- [Task directions] Repeat the listing exactly as given, omitting every image.

- [Data section]
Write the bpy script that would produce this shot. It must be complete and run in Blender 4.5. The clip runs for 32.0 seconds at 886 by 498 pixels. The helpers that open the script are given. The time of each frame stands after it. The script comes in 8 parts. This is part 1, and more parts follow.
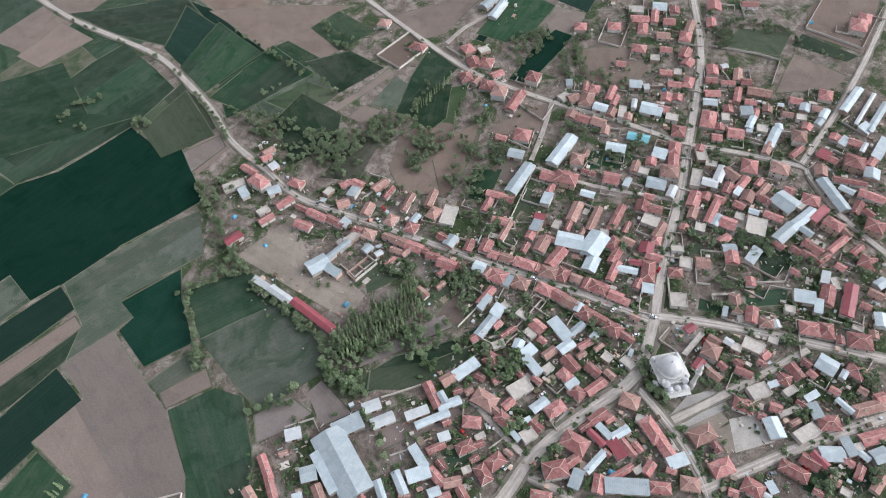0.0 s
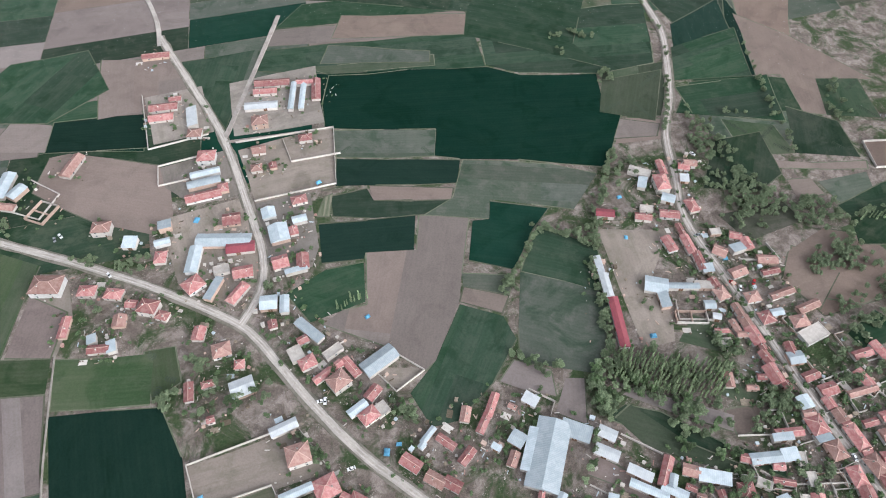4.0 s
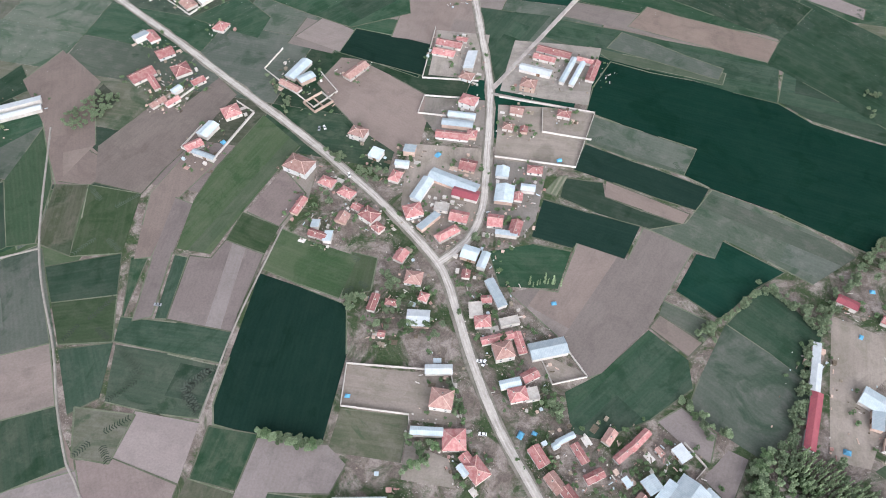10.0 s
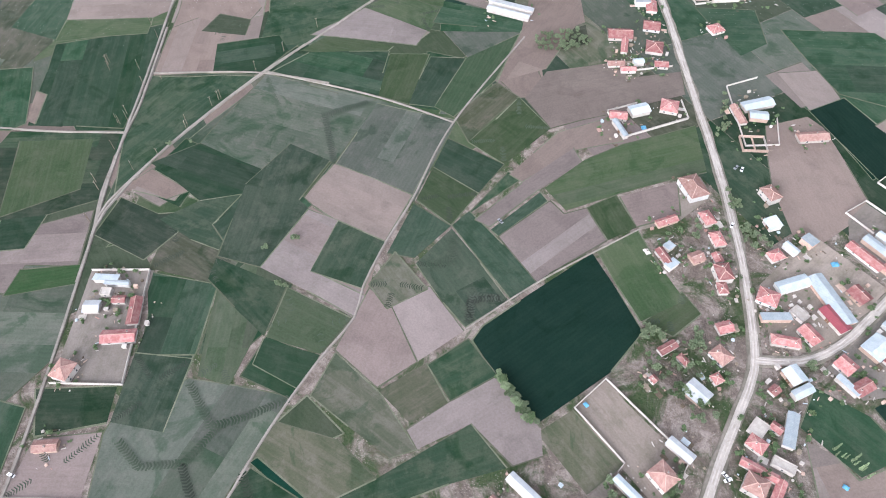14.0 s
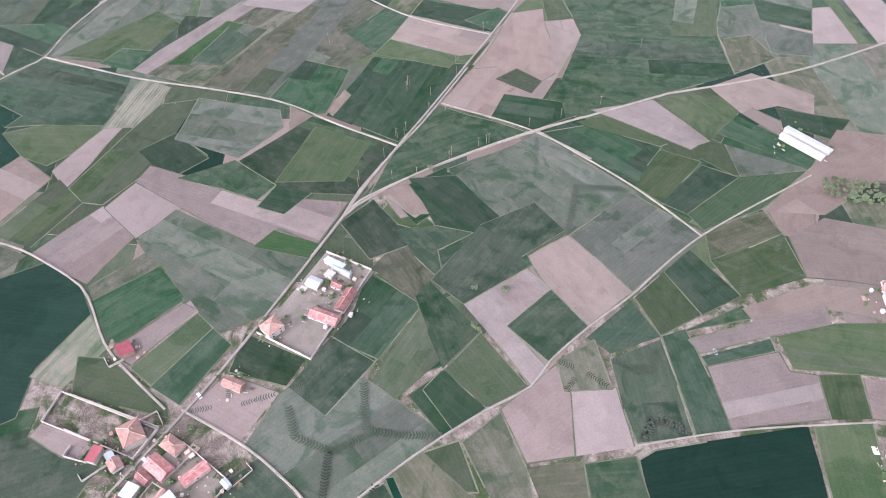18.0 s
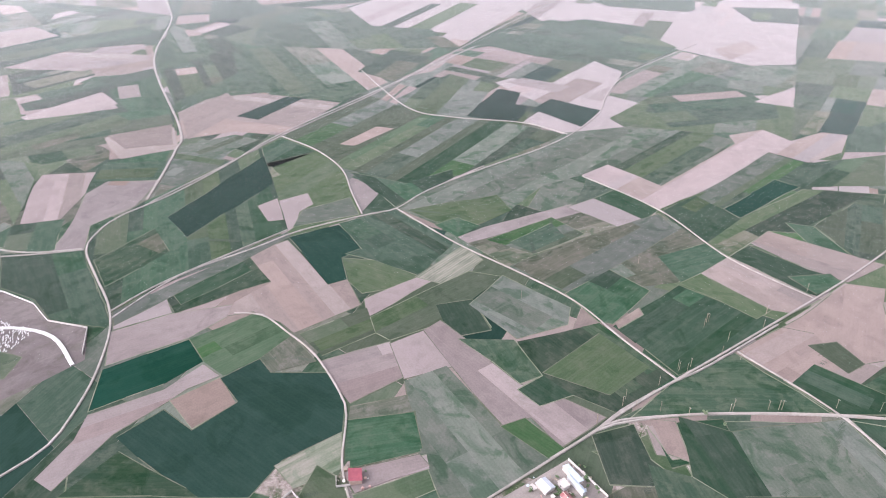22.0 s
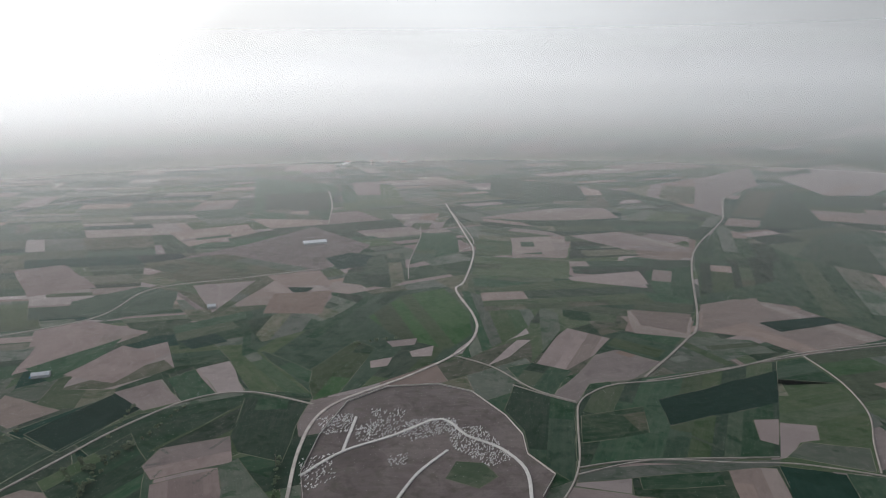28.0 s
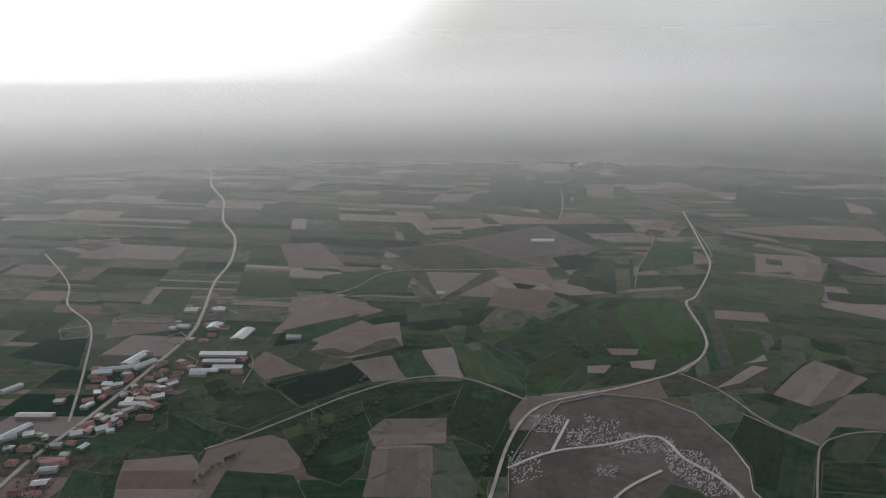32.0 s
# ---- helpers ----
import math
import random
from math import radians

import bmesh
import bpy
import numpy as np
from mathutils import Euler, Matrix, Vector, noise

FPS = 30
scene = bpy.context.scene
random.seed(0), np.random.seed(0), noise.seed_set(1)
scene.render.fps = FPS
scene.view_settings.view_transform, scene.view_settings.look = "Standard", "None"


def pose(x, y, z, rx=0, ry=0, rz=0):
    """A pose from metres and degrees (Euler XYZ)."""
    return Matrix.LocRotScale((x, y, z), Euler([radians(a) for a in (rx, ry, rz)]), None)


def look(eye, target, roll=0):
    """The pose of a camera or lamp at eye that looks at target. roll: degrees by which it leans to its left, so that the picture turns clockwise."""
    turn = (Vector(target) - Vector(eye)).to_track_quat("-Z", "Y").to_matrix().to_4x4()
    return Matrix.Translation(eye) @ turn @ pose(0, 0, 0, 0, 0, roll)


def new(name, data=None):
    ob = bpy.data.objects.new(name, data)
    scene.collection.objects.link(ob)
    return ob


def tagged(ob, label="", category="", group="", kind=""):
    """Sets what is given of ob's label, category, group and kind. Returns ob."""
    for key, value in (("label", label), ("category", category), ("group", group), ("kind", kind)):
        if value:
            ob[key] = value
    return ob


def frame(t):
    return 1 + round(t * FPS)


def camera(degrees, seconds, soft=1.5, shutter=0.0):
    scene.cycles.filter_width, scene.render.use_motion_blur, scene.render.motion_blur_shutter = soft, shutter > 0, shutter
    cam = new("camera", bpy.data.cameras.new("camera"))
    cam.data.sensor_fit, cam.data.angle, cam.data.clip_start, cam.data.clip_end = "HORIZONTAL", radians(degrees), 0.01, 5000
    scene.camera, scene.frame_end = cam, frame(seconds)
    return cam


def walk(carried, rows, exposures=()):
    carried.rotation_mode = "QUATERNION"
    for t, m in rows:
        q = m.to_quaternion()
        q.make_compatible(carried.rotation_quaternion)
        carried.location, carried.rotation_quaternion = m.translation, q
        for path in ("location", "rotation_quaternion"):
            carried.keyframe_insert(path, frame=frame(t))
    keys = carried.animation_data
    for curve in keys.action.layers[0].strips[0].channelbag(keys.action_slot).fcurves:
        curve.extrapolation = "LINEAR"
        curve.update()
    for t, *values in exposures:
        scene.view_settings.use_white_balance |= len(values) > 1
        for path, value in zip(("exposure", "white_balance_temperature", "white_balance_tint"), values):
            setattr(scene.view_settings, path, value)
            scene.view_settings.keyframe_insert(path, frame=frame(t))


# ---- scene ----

- [Solution for this exercise]
Write the bpy script that would produce this shot. It must be complete and run in Blender 4.5. The clip runs for 32.0 seconds at 886 by 498 pixels. The helpers that open the script are given. The time of each frame stands after it. The script comes in 8 parts. This is part 1, and more parts follow.
0.0 s
4.0 s
10.0 s
14.0 s
18.0 s
22.0 s
28.0 s
32.0 s
# ---- helpers ----
import math
import random
from math import radians

import bmesh
import bpy
import numpy as np
from mathutils import Euler, Matrix, Vector, noise

FPS = 30
scene = bpy.context.scene
random.seed(0), np.random.seed(0), noise.seed_set(1)
scene.render.fps = FPS
scene.view_settings.view_transform, scene.view_settings.look = "Standard", "None"


def pose(x, y, z, rx=0, ry=0, rz=0):
    """A pose from metres and degrees (Euler XYZ)."""
    return Matrix.LocRotScale((x, y, z), Euler([radians(a) for a in (rx, ry, rz)]), None)


def look(eye, target, roll=0):
    """The pose of a camera or lamp at eye that looks at target. roll: degrees by which it leans to its left, so that the picture turns clockwise."""
    turn = (Vector(target) - Vector(eye)).to_track_quat("-Z", "Y").to_matrix().to_4x4()
    return Matrix.Translation(eye) @ turn @ pose(0, 0, 0, 0, 0, roll)


def new(name, data=None):
    ob = bpy.data.objects.new(name, data)
    scene.collection.objects.link(ob)
    return ob


def tagged(ob, label="", category="", group="", kind=""):
    """Sets what is given of ob's label, category, group and kind. Returns ob."""
    for key, value in (("label", label), ("category", category), ("group", group), ("kind", kind)):
        if value:
            ob[key] = value
    return ob


def frame(t):
    return 1 + round(t * FPS)


def camera(degrees, seconds, soft=1.5, shutter=0.0):
    scene.cycles.filter_width, scene.render.use_motion_blur, scene.render.motion_blur_shutter = soft, shutter > 0, shutter
    cam = new("camera", bpy.data.cameras.new("camera"))
    cam.data.sensor_fit, cam.data.angle, cam.data.clip_start, cam.data.clip_end = "HORIZONTAL", radians(degrees), 0.01, 5000
    scene.camera, scene.frame_end = cam, frame(seconds)
    return cam


def walk(carried, rows, exposures=()):
    carried.rotation_mode = "QUATERNION"
    for t, m in rows:
        q = m.to_quaternion()
        q.make_compatible(carried.rotation_quaternion)
        carried.location, carried.rotation_quaternion = m.translation, q
        for path in ("location", "rotation_quaternion"):
            carried.keyframe_insert(path, frame=frame(t))
    keys = carried.animation_data
    for curve in keys.action.layers[0].strips[0].channelbag(keys.action_slot).fcurves:
        curve.extrapolation = "LINEAR"
        curve.update()
    for t, *values in exposures:
        scene.view_settings.use_white_balance |= len(values) > 1
        for path, value in zip(("exposure", "white_balance_temperature", "white_balance_tint"), values):
            setattr(scene.view_settings, path, value)
            scene.view_settings.keyframe_insert(path, frame=frame(t))


# ---- scene ----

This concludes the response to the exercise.